>> Begin

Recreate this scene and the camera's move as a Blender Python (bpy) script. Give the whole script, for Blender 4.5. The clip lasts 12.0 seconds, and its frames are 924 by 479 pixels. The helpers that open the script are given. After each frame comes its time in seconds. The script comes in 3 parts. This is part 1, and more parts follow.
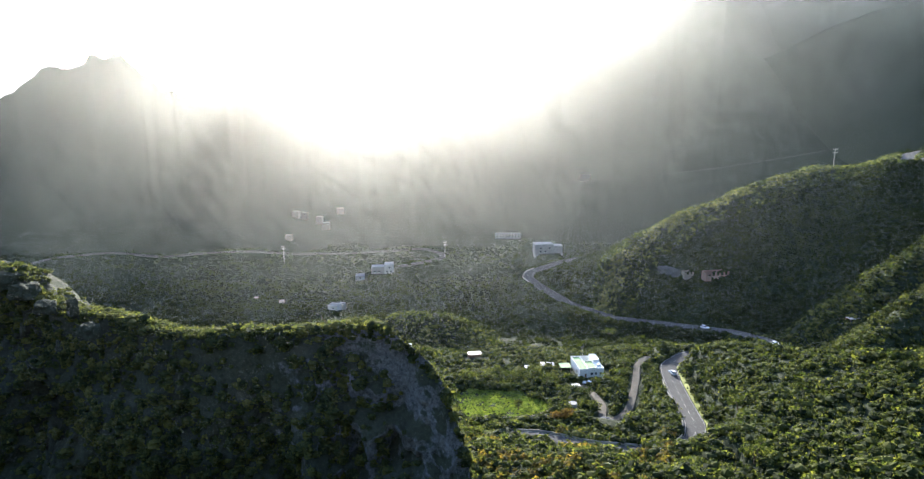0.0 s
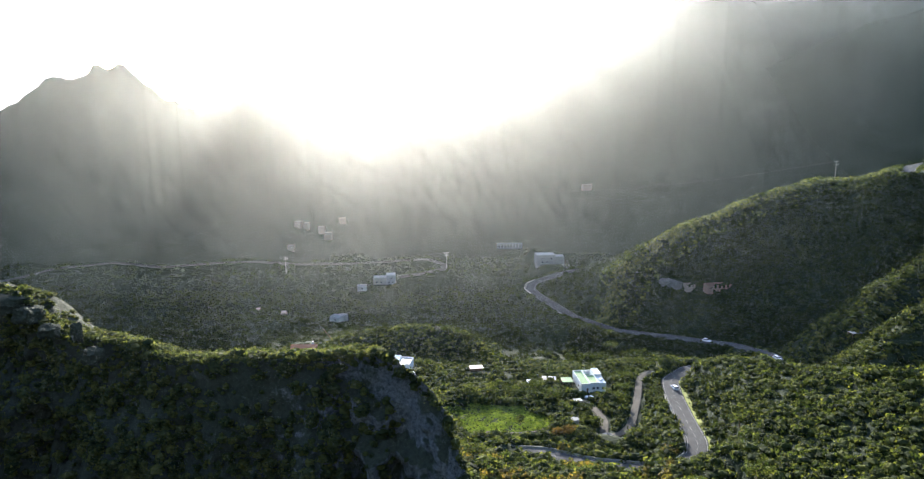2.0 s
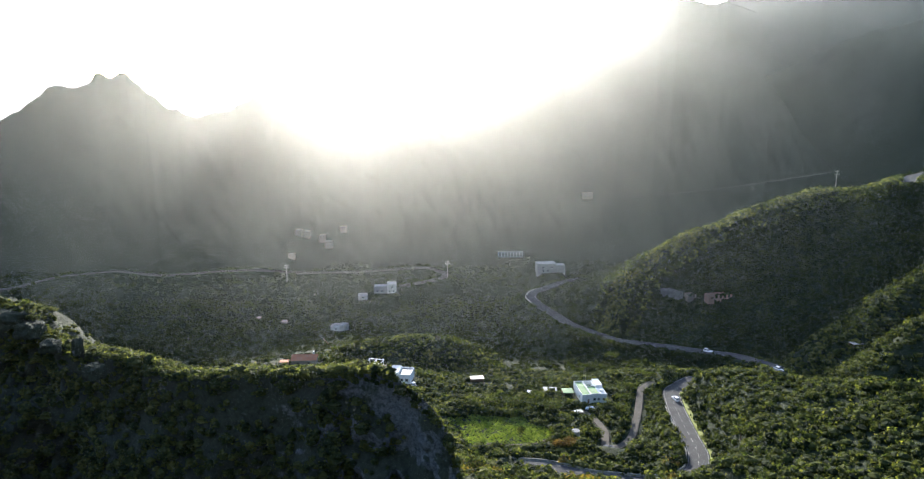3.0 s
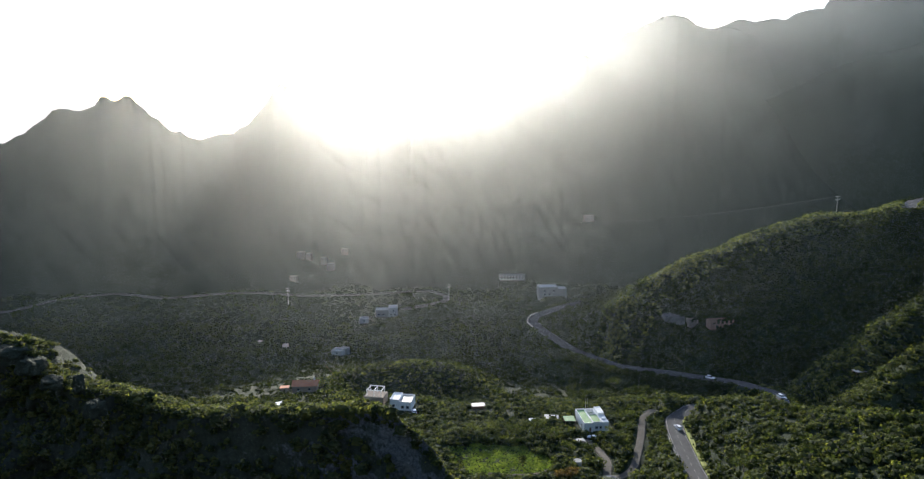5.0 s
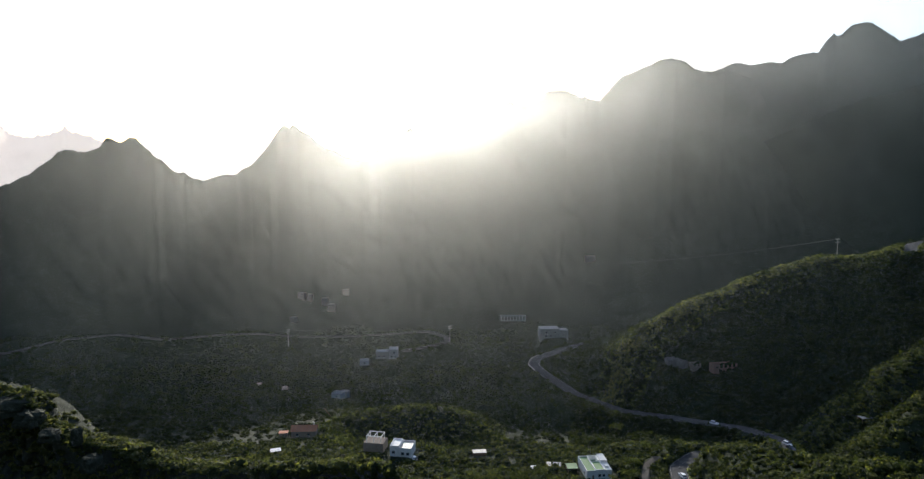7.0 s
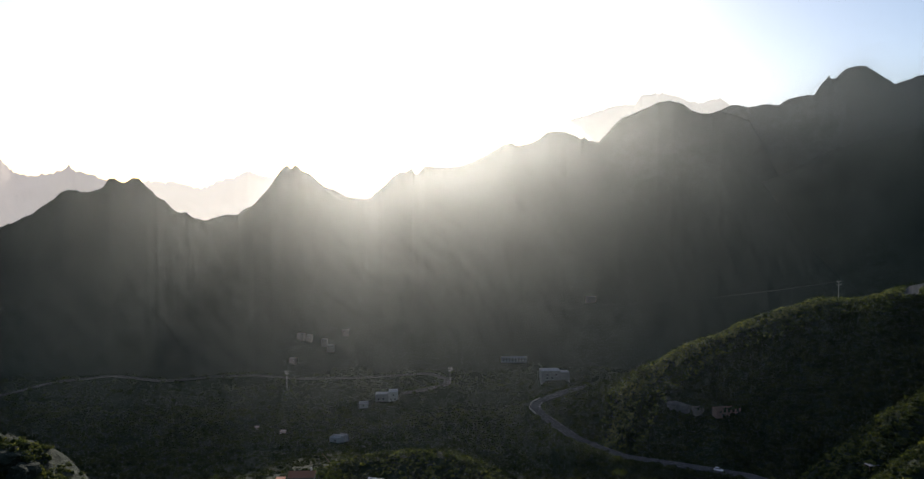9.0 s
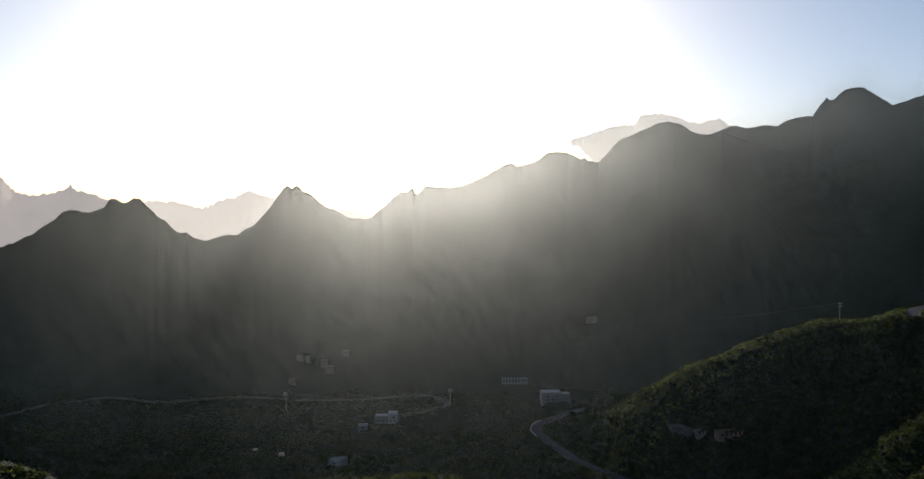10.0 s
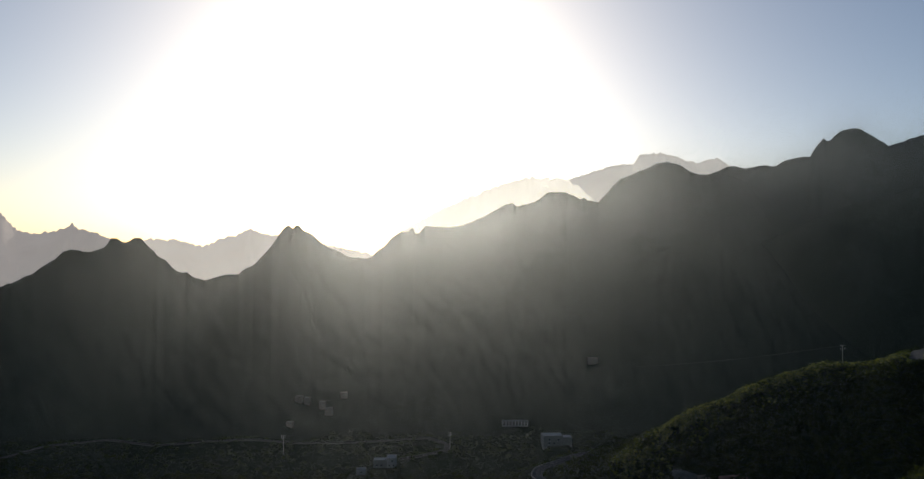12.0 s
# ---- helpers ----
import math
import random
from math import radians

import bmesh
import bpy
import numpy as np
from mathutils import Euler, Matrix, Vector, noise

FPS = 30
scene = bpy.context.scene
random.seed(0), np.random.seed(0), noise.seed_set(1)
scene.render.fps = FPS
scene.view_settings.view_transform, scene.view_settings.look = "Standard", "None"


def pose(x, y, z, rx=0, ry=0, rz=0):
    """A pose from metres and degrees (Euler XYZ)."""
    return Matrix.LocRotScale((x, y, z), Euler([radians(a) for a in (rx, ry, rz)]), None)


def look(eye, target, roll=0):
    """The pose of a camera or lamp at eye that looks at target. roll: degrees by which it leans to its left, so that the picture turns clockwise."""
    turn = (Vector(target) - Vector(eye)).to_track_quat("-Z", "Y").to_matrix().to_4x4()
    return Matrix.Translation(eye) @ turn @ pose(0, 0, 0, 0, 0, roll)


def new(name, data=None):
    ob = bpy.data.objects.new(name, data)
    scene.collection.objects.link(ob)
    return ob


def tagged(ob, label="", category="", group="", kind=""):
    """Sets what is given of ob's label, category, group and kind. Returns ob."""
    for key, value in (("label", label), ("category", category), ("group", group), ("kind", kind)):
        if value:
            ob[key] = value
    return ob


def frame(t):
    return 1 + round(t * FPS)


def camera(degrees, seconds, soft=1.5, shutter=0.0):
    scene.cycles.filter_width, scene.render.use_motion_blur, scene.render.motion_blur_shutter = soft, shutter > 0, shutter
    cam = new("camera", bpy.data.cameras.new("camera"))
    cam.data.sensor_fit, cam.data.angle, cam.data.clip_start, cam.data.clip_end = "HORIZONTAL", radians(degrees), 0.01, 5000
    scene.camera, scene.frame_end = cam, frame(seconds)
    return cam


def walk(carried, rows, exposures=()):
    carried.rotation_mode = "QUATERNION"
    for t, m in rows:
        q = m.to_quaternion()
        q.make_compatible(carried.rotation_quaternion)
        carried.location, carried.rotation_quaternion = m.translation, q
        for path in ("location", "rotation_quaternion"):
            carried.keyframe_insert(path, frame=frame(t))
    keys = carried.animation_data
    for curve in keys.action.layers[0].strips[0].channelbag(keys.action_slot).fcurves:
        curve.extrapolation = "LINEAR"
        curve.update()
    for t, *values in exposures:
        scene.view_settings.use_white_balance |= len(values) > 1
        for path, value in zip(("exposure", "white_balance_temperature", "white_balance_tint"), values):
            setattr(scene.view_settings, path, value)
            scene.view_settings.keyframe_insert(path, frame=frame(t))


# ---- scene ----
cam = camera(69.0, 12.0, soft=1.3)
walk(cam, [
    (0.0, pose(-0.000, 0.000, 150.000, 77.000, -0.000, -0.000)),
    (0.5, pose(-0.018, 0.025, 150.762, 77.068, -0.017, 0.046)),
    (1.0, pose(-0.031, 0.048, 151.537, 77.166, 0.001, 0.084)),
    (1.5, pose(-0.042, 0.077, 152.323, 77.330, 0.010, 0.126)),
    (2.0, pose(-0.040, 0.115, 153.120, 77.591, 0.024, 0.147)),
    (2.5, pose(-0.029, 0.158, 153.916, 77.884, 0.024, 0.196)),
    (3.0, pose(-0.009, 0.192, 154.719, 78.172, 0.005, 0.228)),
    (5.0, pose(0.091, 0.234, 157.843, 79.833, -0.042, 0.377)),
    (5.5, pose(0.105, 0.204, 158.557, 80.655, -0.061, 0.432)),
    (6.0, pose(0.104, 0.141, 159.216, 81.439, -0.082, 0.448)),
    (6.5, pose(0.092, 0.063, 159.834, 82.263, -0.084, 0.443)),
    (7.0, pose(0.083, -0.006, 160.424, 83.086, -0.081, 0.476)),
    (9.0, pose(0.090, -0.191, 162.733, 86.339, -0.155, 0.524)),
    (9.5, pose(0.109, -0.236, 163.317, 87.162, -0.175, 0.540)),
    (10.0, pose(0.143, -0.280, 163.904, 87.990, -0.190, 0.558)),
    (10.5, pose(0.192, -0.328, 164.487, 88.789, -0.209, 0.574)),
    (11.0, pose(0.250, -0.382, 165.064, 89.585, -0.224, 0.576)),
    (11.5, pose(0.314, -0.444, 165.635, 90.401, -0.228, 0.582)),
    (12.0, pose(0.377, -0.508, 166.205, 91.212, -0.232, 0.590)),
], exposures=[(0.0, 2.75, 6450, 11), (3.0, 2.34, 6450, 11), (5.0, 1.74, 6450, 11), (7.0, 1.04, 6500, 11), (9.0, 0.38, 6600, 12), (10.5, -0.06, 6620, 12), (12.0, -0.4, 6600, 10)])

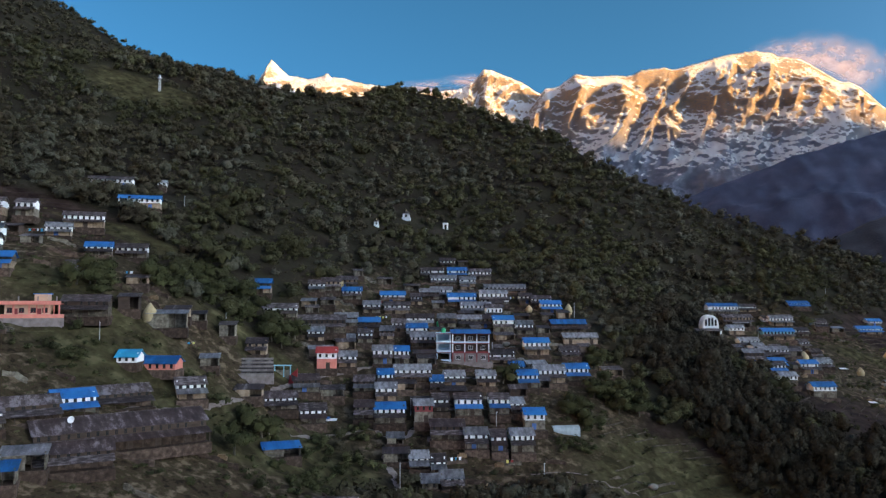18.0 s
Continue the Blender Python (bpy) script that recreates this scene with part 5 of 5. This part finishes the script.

>> End

Exercise task =
Copy out each record shown above without alteration, skipping any picture.

Full answer =
Recreate this scene and the camera's move as a Blender Python (bpy) script. Give the whole script, for Blender 4.5. The clip lasts 12.0 seconds, and its frames are 924 by 479 pixels. The helpers that open the script are given. After each frame comes its time in seconds. The script comes in 3 parts. This is part 1, and more parts follow.
0.0 s
2.0 s
3.0 s
5.0 s
7.0 s
9.0 s
10.0 s
12.0 s
# ---- helpers ----
import math
import random
from math import radians

import bmesh
import bpy
import numpy as np
from mathutils import Euler, Matrix, Vector, noise

FPS = 30
scene = bpy.context.scene
random.seed(0), np.random.seed(0), noise.seed_set(1)
scene.render.fps = FPS
scene.view_settings.view_transform, scene.view_settings.look = "Standard", "None"


def pose(x, y, z, rx=0, ry=0, rz=0):
    """A pose from metres and degrees (Euler XYZ)."""
    return Matrix.LocRotScale((x, y, z), Euler([radians(a) for a in (rx, ry, rz)]), None)


def look(eye, target, roll=0):
    """The pose of a camera or lamp at eye that looks at target. roll: degrees by which it leans to its left, so that the picture turns clockwise."""
    turn = (Vector(target) - Vector(eye)).to_track_quat("-Z", "Y").to_matrix().to_4x4()
    return Matrix.Translation(eye) @ turn @ pose(0, 0, 0, 0, 0, roll)


def new(name, data=None):
    ob = bpy.data.objects.new(name, data)
    scene.collection.objects.link(ob)
    return ob


def tagged(ob, label="", category="", group="", kind=""):
    """Sets what is given of ob's label, category, group and kind. Returns ob."""
    for key, value in (("label", label), ("category", category), ("group", group), ("kind", kind)):
        if value:
            ob[key] = value
    return ob


def frame(t):
    return 1 + round(t * FPS)


def camera(degrees, seconds, soft=1.5, shutter=0.0):
    scene.cycles.filter_width, scene.render.use_motion_blur, scene.render.motion_blur_shutter = soft, shutter > 0, shutter
    cam = new("camera", bpy.data.cameras.new("camera"))
    cam.data.sensor_fit, cam.data.angle, cam.data.clip_start, cam.data.clip_end = "HORIZONTAL", radians(degrees), 0.01, 5000
    scene.camera, scene.frame_end = cam, frame(seconds)
    return cam


def walk(carried, rows, exposures=()):
    carried.rotation_mode = "QUATERNION"
    for t, m in rows:
        q = m.to_quaternion()
        q.make_compatible(carried.rotation_quaternion)
        carried.location, carried.rotation_quaternion = m.translation, q
        for path in ("location", "rotation_quaternion"):
            carried.keyframe_insert(path, frame=frame(t))
    keys = carried.animation_data
    for curve in keys.action.layers[0].strips[0].channelbag(keys.action_slot).fcurves:
        curve.extrapolation = "LINEAR"
        curve.update()
    for t, *values in exposures:
        scene.view_settings.use_white_balance |= len(values) > 1
        for path, value in zip(("exposure", "white_balance_temperature", "white_balance_tint"), values):
            setattr(scene.view_settings, path, value)
            scene.view_settings.keyframe_insert(path, frame=frame(t))


# ---- scene ----
cam = camera(69.0, 12.0, soft=1.3)
walk(cam, [
    (0.0, pose(-0.000, 0.000, 150.000, 77.000, -0.000, -0.000)),
    (0.5, pose(-0.018, 0.025, 150.762, 77.068, -0.017, 0.046)),
    (1.0, pose(-0.031, 0.048, 151.537, 77.166, 0.001, 0.084)),
    (1.5, pose(-0.042, 0.077, 152.323, 77.330, 0.010, 0.126)),
    (2.0, pose(-0.040, 0.115, 153.120, 77.591, 0.024, 0.147)),
    (2.5, pose(-0.029, 0.158, 153.916, 77.884, 0.024, 0.196)),
    (3.0, pose(-0.009, 0.192, 154.719, 78.172, 0.005, 0.228)),
    (5.0, pose(0.091, 0.234, 157.843, 79.833, -0.042, 0.377)),
    (5.5, pose(0.105, 0.204, 158.557, 80.655, -0.061, 0.432)),
    (6.0, pose(0.104, 0.141, 159.216, 81.439, -0.082, 0.448)),
    (6.5, pose(0.092, 0.063, 159.834, 82.263, -0.084, 0.443)),
    (7.0, pose(0.083, -0.006, 160.424, 83.086, -0.081, 0.476)),
    (9.0, pose(0.090, -0.191, 162.733, 86.339, -0.155, 0.524)),
    (9.5, pose(0.109, -0.236, 163.317, 87.162, -0.175, 0.540)),
    (10.0, pose(0.143, -0.280, 163.904, 87.990, -0.190, 0.558)),
    (10.5, pose(0.192, -0.328, 164.487, 88.789, -0.209, 0.574)),
    (11.0, pose(0.250, -0.382, 165.064, 89.585, -0.224, 0.576)),
    (11.5, pose(0.314, -0.444, 165.635, 90.401, -0.228, 0.582)),
    (12.0, pose(0.377, -0.508, 166.205, 91.212, -0.232, 0.590)),
], exposures=[(0.0, 2.75, 6450, 11), (3.0, 2.34, 6450, 11), (5.0, 1.74, 6450, 11), (7.0, 1.04, 6500, 11), (9.0, 0.38, 6600, 12), (10.5, -0.06, 6620, 12), (12.0, -0.4, 6600, 10)])

18.0 s
Continue the Blender Python (bpy) script that recreates this scene with part 5 of 5. This part finishes the script.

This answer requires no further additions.